Brian Williams has consumed his share of Meals, Ready to Eat.

So when the NBC News anchor visited the Department of Defense Combat Feeding Directorate at Natick Soldier Research, Development and Engineering Center on Nov. 4 to film a segment for his new "Rock Center with Brian Williams" newsmagazine, expected to air Monday, Nov. 14 at 10 p.m., he literally brought his own experiences to the table.

After his crew had set up a temporary TV studio in the middle of the Pilot Plant Kitchen, Williams arrived to discuss some of Combat Feeding's products, including the well-known MRE, with Lauren Oleksyk, team leader of the Food Processing, Engineering and Technology Team.

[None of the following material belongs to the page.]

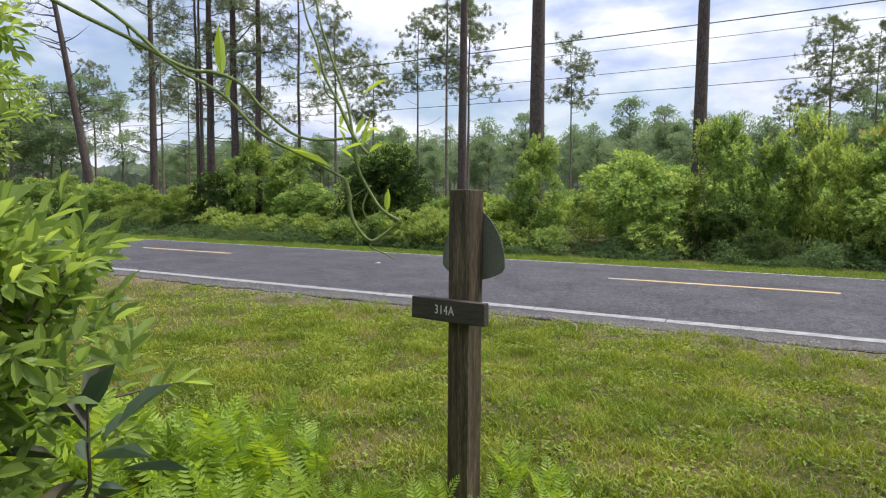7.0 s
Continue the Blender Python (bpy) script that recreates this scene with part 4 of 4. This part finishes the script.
vine = thing("climbing_vine", pose(0, 0, 0), "slender green vine arching from the shrub to the post", "vine")
VP = [[(0.62, -7.2, 1.82), (0.9, -7.0, 1.93), (1.15, -6.84, 1.88), (1.37, -6.7, 1.73), (1.474, -6.629, 1.622), (1.555, -6.571, 1.564), (1.621, -6.526, 1.484), (1.691, -6.475, 1.438), (1.762, -6.424, 1.391)],
      [(0.75, -7.1, 1.75), (1.1, -6.88, 1.82), (1.36, -6.71, 1.70), (1.49, -6.616, 1.619), (1.541, -6.578, 1.61), (1.584, -6.546, 1.587), (1.619, -6.523, 1.539), (1.685, -6.476, 1.478), (1.771, -6.409, 1.479)],
      [(1.762, -6.424, 1.391), (1.77, -6.421, 1.354), (1.773, -6.421, 1.321), (1.785, -6.415, 1.288), (1.81, -6.397, 1.258), (1.836, -6.376, 1.277), (1.857, -6.357, 1.301)],
      [(1.672, -6.46, 1.80), (1.684, -6.455, 1.732), (1.703, -6.445, 1.678), (1.718, -6.439, 1.612), (1.742, -6.425, 1.558), (1.761, -6.414, 1.509), (1.776, -6.406, 1.476), (1.799, -6.39, 1.443)],
      [(1.69, -6.442, 1.82), (1.705, -6.438, 1.732), (1.72, -6.431, 1.678), (1.74, -6.422, 1.613), (1.76, -6.412, 1.547), (1.771, -6.409, 1.481), (1.782, -6.406, 1.415), (1.806, -6.392, 1.36), (1.827, -6.379, 1.325), (1.857, -6.357, 1.301)]]
VT = [[(1.81, -6.397, 1.258), (1.811, -6.398, 1.244), (1.831, -6.384, 1.233), (1.851, -6.369, 1.219)],
      [(1.762, -6.424, 1.391), (1.75, -6.437, 1.349), (1.743, -6.445, 1.321), (1.764, -6.427, 1.343), (1.806, -6.391, 1.377)],
      [(1.691, -6.475, 1.438), (1.675, -6.491, 1.403), (1.659, -6.505, 1.394)],
      [(1.71, -6.46, 1.43), (1.722, -6.452, 1.41), (1.712, -6.458, 1.392), (1.695, -6.47, 1.396)],
      [(1.40, -6.68, 1.70), (1.41, -6.67, 1.66), (1.44, -6.655, 1.655)],
      [(1.742, -6.425, 1.558), (1.725, -6.435, 1.57), (1.715, -6.44, 1.60)],
      [(1.80, -6.39, 1.37), (1.79, -6.40, 1.33), (1.80, -6.395, 1.30), (1.79, -6.40, 1.285)]]
for i, p in enumerate(VP):
    cp = curve_through(p, 40)
    thick = np.linspace(0.0052, 0.0032, 40) if i < 3 else np.linspace(0.002, 0.0042, 40)
    part("stem", tri_mesh("stem", *tube(cp, thick, 6), [M_VINE], smooth=True), vine)
for p in VT:
    part("tendril", tri_mesh("tendril", *tube(curve_through(p, 18), np.linspace(0.0024, 0.0013, 18), 5), [M_VINE], smooth=True), vine)
rv = np.random.default_rng(9)
LEAF_AT = [((1.30, -6.74, 1.80), (0.1, 0.1, 1.0), 0.12, 0.022), ((1.34, -6.72, 1.77), (0.25, 0.0, 0.9), 0.10, 0.02), ((1.553, -6.57, 1.60), (-0.2, 0.1, 1.0), 0.10, 0.02),
           ((1.56, -6.565, 1.55), (0.1, 0.1, 1.0), 0.075, 0.016), ((1.66, -6.50, 1.455), (1.0, 0.7, -0.35), 0.09, 0.014), ((1.71, -6.44, 1.60), (-0.4, 0.1, 0.8), 0.06, 0.012),
           ((1.834, -6.372, 1.318), (0.05, 0.0, 1.0), 0.05, 0.017), ((1.79, -6.40, 1.46), (0.3, 0.0, 1.0), 0.05, 0.012), ((1.80, -6.39, 1.45), (0.8, 0.3, 0.6), 0.05, 0.012), ((1.76, -6.41, 1.51), (-0.6, 0.2, 0.7), 0.05, 0.011)]
for p, d, ln, wd in LEAF_AT:
    part("leaf", tri_mesh("leaf", *leaves(rv, np.array([p]), np.array([d]), ln, wd, 0.3, True), [L_RIGHT]), vine, "pale green young leaf")
pn = np.array([1.785, -6.40, 1.47]) + rv.normal(0, 1, (12, 3)) * [0.035, 0.03, 0.05]
for p in pn:
    part("young_leaf", tri_mesh("young_leaf", *leaves(rv, p[None], rv.normal(0, 0.5, (1, 3)) + [0, 0, 0.75], 0.06, 0.010, 0.25, True), [L_RIGHT]), vine, "bright green young leaf")
# sprig of curled dark leaves
sprig = thing("withered_sprig", pose(1.47, -6.83, 0.9), "drooping sprig of large blue-green leaves, some curled and brown", "sprig")
for k in range(18):
    a = 2.4 * k
    root = np.array([[0.05 * math.cos(a) * (k % 4) / 3, 0.05 * math.sin(a) * (k % 4) / 3, 0.05 - 0.012 * k]])
    way = np.array([[math.cos(a) + 0.15, math.sin(a), 1.5 - 0.14 * k]])
    part("leaf", tri_mesh("leaf", *leaves(rv, root, way, 0.115, 0.040, 0.45, True, 0.2), [L_DEAD if k % 3 == 1 else L_SAGE]), sprig)
part("stem", tri_mesh("stem", *tube([(0, 0, 0.06), (0.0, 0.0, -0.10), (-0.1, -0.06, -0.35), (-0.2, -0.1, -0.87)], [0.003, 0.004, 0.006, 0.007], 6), [M_STEM]), sprig)


# ---- grass ----
def blades(r, x, y, h, w, lean):
    n = len(x)
    z = ground_z(x, y)
    a = r.uniform(0, 6.283, n)
    ln = r.uniform(0, 6.283, n)
    d = h * lean * r.uniform(0.3, 1.2, n)
    B = np.stack([x, y, z - 0.004], 1)
    S = np.stack([np.cos(a), np.sin(a), 0 * a], 1) * (w * 0.5)[:, None]
    T = B + np.stack([d * np.cos(ln), d * np.sin(ln), h], 1)
    Md = B + np.stack([d * 0.25 * np.cos(ln), d * 0.25 * np.sin(ln), h * 0.6], 1)
    V = np.stack([B - S, B + S, Md + S * 0.8, Md - S * 0.8, T], 1).reshape(-1, 3)
    F = (np.arange(n)[:, None, None] * 5 + np.array([(0, 1, 2), (0, 2, 3), (3, 2, 4)])[None]).reshape(-1, 3)
    return V, F


rg = np.random.default_rng(33)


def scatter(n, x0, x1, y0, y1, thin):
    x, y = rg.uniform(x0, x1, n), rg.uniform(y0, y1, n)
    keep = rg.random(n) < thin(x, y)
    return x[keep], y[keep]


def lushness(x, y):
    a = value_noise(x, y, 0.45, 31) * 0.4 + value_noise(x, y, 0.13, 32) * 0.6
    bare = np.clip((y + 1.65) / 1.1, 0, 1) * np.clip(0.15 + 1.1 * value_noise(x, y, 0.5, 36), 0, 1)
    return np.clip((a - 0.25) * 2.4, 0.22, 1) * (1 - 0.9 * bare)


lawn = tagged(new("grass"), "short patchy mown grass of the verge", "grass", kind="stuff")
x, y = scatter(300000, -3.0, 8.0, -5.8, -0.42, lushness)
h = rg.uniform(0.02, 0.065, len(x)) * (0.4 + 1.5 * value_noise(x, y, 0.22, 35) ** 1.3)
tagged(part("blades", tri_mesh("blades", *blades(rg, x, y, h, rg.uniform(0.005, 0.011, len(x)), 1.2), [L_GRASS]), lawn), kind="stuff")
x, y = scatter(120000, -24.0, 16.0, -7.5, -0.45, lambda x, y: lushness(x, y) * ((x < -3) | (x > 8) | (y < -5.8)))
h = rg.uniform(0.03, 0.07, len(x))
tagged(part("blades", tri_mesh("blades", *blades(rg, x, y, h, rg.uniform(0.010, 0.018, len(x)), 1.1), [L_GRASS]), lawn), kind="stuff")
x, y = scatter(90000, -3.0, 8.0, -5.6, -0.48, lambda x, y: 0.25 + 0.75 * (1 - lushness(x, y)))
tagged(part("thatch", tri_mesh("thatch", *blades(rg, x, y, rg.uniform(0.008, 0.028, len(x)), rg.uniform(0.003, 0.006, len(x)), 3.0), [L_DRY]), lawn, "dry brown thatch"), kind="stuff")
x, y = scatter(80000, -6.0, 8.0, -5.9, -0.55, lambda x, y: np.clip((value_noise(x, y, 0.35, 41) - 0.4) * 2.6, 0.03, 1))
P = np.stack([x, y, ground_z(x, y) + rg.uniform(0.01, 0.035, len(x))], 1)
D = rg.normal(0, 1, P.shape) * [1, 1, 0.3] + [0, 0, 0.15]
tagged(part("clover", tri_mesh("clover", *leaves(rg, P, D, 0.042, 0.022), [L_WEED]), lawn, "small broad weed leaves"), kind="stuff")
# taller tufts
tx, ty = rg.uniform(-4, 8, 150), rg.uniform(-5.4, -0.6, 150)
x = np.repeat(tx, 45) + rg.normal(0, 0.045, 150 * 45)
y = np.repeat(ty, 45) + rg.normal(0, 0.045, 150 * 45)
y = np.minimum(y, -0.5)
tagged(part("tufts", tri_mesh("tufts", *blades(rg, x, y, rg.uniform(0.04, 0.12, len(x)), rg.uniform(0.004, 0.007, len(x)), 0.9), [L_VERGE]), lawn), kind="stuff")

verge = tagged(new("grass"), "bright grass strip along the far edge of the road", "grass", kind="stuff")
x, y = scatter(60000, -30, 20, 6.5, 9.0, lambda x, y: np.full(len(x), 1.0))
tagged(part("blades", tri_mesh("blades", *blades(rg, x, y, rg.uniform(0.02, 0.05, len(x)), rg.uniform(0.014, 0.024, len(x)), 1.1), [L_VERGE]), verge), kind="stuff")
x, y = scatter(130000, -30, 20, 8.7, 10.6, lambda x, y: np.clip((value_noise(x, y, 0.45, 44) - 0.25) * 2, 0.03, 1))
weed_h = 0.08 + 0.62 * value_noise(x, y, 0.6, 45) * np.clip((y - 8.6) / 0.7, 0.15, 1)
P = np.stack([x, y, ground_z(x, y) + weed_h * rg.random(len(x))], 1)
D = rg.normal(0, 1, P.shape) * [1, 1, 0.5] + [0, -0.2, 0.5]
tagged(part("weeds", tri_mesh("weeds", *leaves(rg, P, D, 0.11, 0.03), [L_TUFT]), verge, "leafy weeds before the thicket"), kind="stuff")

# ---- dry stalks before the thicket ----
def seed_stalk(seed, h, head):
    """A bare weed stalk with a tuft of seeds on top and a few dry leaves."""
    r = np.random.default_rng(seed)
    ob = thing("weed_stalk", pose(0, 0, 0), "dry grey weed stalk with a fluffy pale seed head", "weed", "dry stalks")
    pts = np.array([(0, 0, -0.03), (0.01, 0.0, h * 0.35), (r.uniform(-0.04, 0.04), 0.01, h * 0.7), (r.uniform(-0.06, 0.06), 0.0, h)])
    part("stem", tri_mesh("stem", *tube(pts, [0.011, 0.010, 0.008, 0.006], 6), [M_TWIG], smooth=True), ob)
    P = pts[-1] + r.normal(0, 1, (60, 3)) * [head * 0.5, head * 0.5, head]
    tagged(part("seed_head", tri_mesh("seed_head", *leaves(r, P, r.normal(0, 1, P.shape) + [0, 0, 0.4], 0.045, 0.018), [L_FLUFF]), ob), kind="stuff")
    Q = np.column_stack([r.normal(0, 0.02, 14), r.normal(0, 0.02, 14), r.uniform(0.1, 0.75, 14) * h])
    tagged(part("leaves", tri_mesh("leaves", *leaves(r, Q, r.normal(0, 1, Q.shape) * [1, 1, 0.4] - [0, 0, 0.2], 0.12, 0.025), [L_TUFT]), ob), kind="stuff")
    return ob


stalks = [seed_stalk(120, 0.85, 0.05), seed_stalk(121, 0.6, 0.06), seed_stalk(122, 0.72, 0.04)]
for i, (sx, sy) in enumerate(((9.2, 9.3), (9.9, 9.2), (10.05, 9.4), (10.35, 9.1), (10.9, 9.4), (11.3, 9.2), (11.45, 9.0), (11.75, 9.3), (12.55, 9.2))):
    m = pose(sx, sy, float(ground_z(sx, sy)), 0, 0, 67 * i)
    if i < 3:
        stalks[i].matrix_basis = m
    else:
        copy_thing(stalks[i % 3], m)

# ---- loose stones and a twig at the pavement's edge ----
n = 7500
x = rg.uniform(-5, 8, n)
y = -0.46 - np.abs(rg.normal(0, 0.13, n))
s = 0.003 + 0.013 * rg.random(n) ** 2.5
octa = np.array([(1, 0, 0), (0, 1, 0), (-1, 0, 0), (0, -1, 0), (0, 0, 0.7), (0, 0, -0.7)])
of = np.array([(0, 1, 4), (1, 2, 4), (2, 3, 4), (3, 0, 4), (1, 0, 5), (2, 1, 5), (3, 2, 5), (0, 3, 5)])
a = rg.uniform(0, 6.28, n)
rot = np.stack([np.stack([np.cos(a), -np.sin(a), 0 * a], 1), np.stack([np.sin(a), np.cos(a), 0 * a], 1), np.stack([0 * a, 0 * a, 1 + 0 * a], 1)], 1)
V = np.einsum("nij,kj->nki", rot, octa) * s[:, None, None] * rg.uniform(0.7, 1.3, (n, 6, 1)) + np.stack([x, y, ground_z(x, y) + s * 0.3], 1)[:, None]
F = (np.arange(n)[:, None, None] * 6 + of[None]).reshape(-1, 3)
M_STONE = rough_mat("loose_stone", [(0.3, (0.10, 0.095, 0.09)), (0.5, (0.22, 0.205, 0.19)), (0.7, (0.38, 0.36, 0.33))], 30, 200, 0.9, 0.3, 0.002)
tagged(new("gravel", tri_mesh("gravel", V.reshape(-1, 3), F, [M_STONE])), "loose grey stones crumbled from the pavement edge", "gravel", kind="stuff")
tp = np.array([(0.06, -0.40, 0.0), (0.20, -0.48, 0.0), (0.33, -0.57, 0.0), (0.43, -0.66, 0.0), (0.50, -0.80, 0.0), (0.53, -0.93, 0.0)])
tp[:, 2] = ground_z(tp[:, 0], tp[:, 1]) + [0.06, 0.045, 0.05, 0.045, 0.035, 0.03]
twig = thing("fallen_twig", pose(0, 0, 0), "pale dry forked twig on the grass by the road", "twig")
part("stem", tri_mesh("stem", *tube(curve_through(tp, 14), np.linspace(0.008, 0.004, 14), 6), [M_TWIG], smooth=True), twig)
part("side_shoot", tri_mesh("side_shoot", *tube(curve_through([tp[2], tp[2] + [-0.06, -0.08, 0.0], tp[2] + [-0.15, -0.12, 0.0]], 8), 0.003, 5), [M_TWIG], smooth=True), twig)
# dead brown leaves on the lawn
x, y = scatter(700, -3, 8, -5.5, -0.5, lambda x, y: np.full(len(x), 1.0))
P = np.stack([x, y, ground_z(x, y) + 0.02], 1)
tagged(new("leaf_litter", tri_mesh("leaf_litter", *leaves(rg, P, rg.normal(0, 1, P.shape) * [1, 1, 0.3], 0.05, 0.024, 0.5, True), [L_DRY])), "scattered curled dead leaves lying in the grass", "leaves", kind="stuff")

Williams owns 11 Edward R. Murrow Awards, 12 Emmy Awards, the duPont-Columbia University Award, the Walter Cronkite Award for Excellence in Journalism, the George Foster Peabody Award, and -- it turns out -- a sophisticated palate when it comes to military food.

"I should probably tell you that I eat terribly," Williams said. "My car can't go past an Arby's without stopping."

Perhaps, but with his experience reporting in combat zones, Williams also was able to offer some tidbits about MREs and a few astute observations about Soldiers' dining habits in the field.

"Do you still make the classic applesauce?" Williams wanted to know. "The classic, armies-march-on-it applesauce?"

Williams said he had seen Soldiers find creative uses for Natick products.

"You know, I was with a guy who put coffee powder in his mouth and chased it with water," Williams said. "You know people are going to do strange things with everything you make here."

Such as Tabasco Sauce, which Williams watched Soldiers hoard because they weren't sure when they would get more of the precious, tiny bottles.

"So why not fill your pockets with Tabasco?" Williams said.

Williams and Lt. Col. Frank Sobchak, U.S. Army Garrison-Natick commander, clearly enjoyed swapping MRE stories on camera.

"Everyone has a favorite meal," Williams said to Sobchak. "What was yours?"

Sobchak told Williams that his weakness was Chicken Tortellini. Williams confided that he couldn't resist the Spaghetti with Meat Sauce.

"Another good thing?" Williams said. "The sliced pears. I would trade for those."

Ready for dessert? So was Williams.

"Let's talk about pound cake," Williams said. "You will trade your car back home, an assumable mortgage and your significant other for a (chocolate) mint pound cake."

When his producer informed him that they had to catch a flight back to New York to prepare for the "NBC Nightly News" that he would anchor that evening, Williams uttered a fitting response.

"So much apple sauce,'' said Williams, "so little time."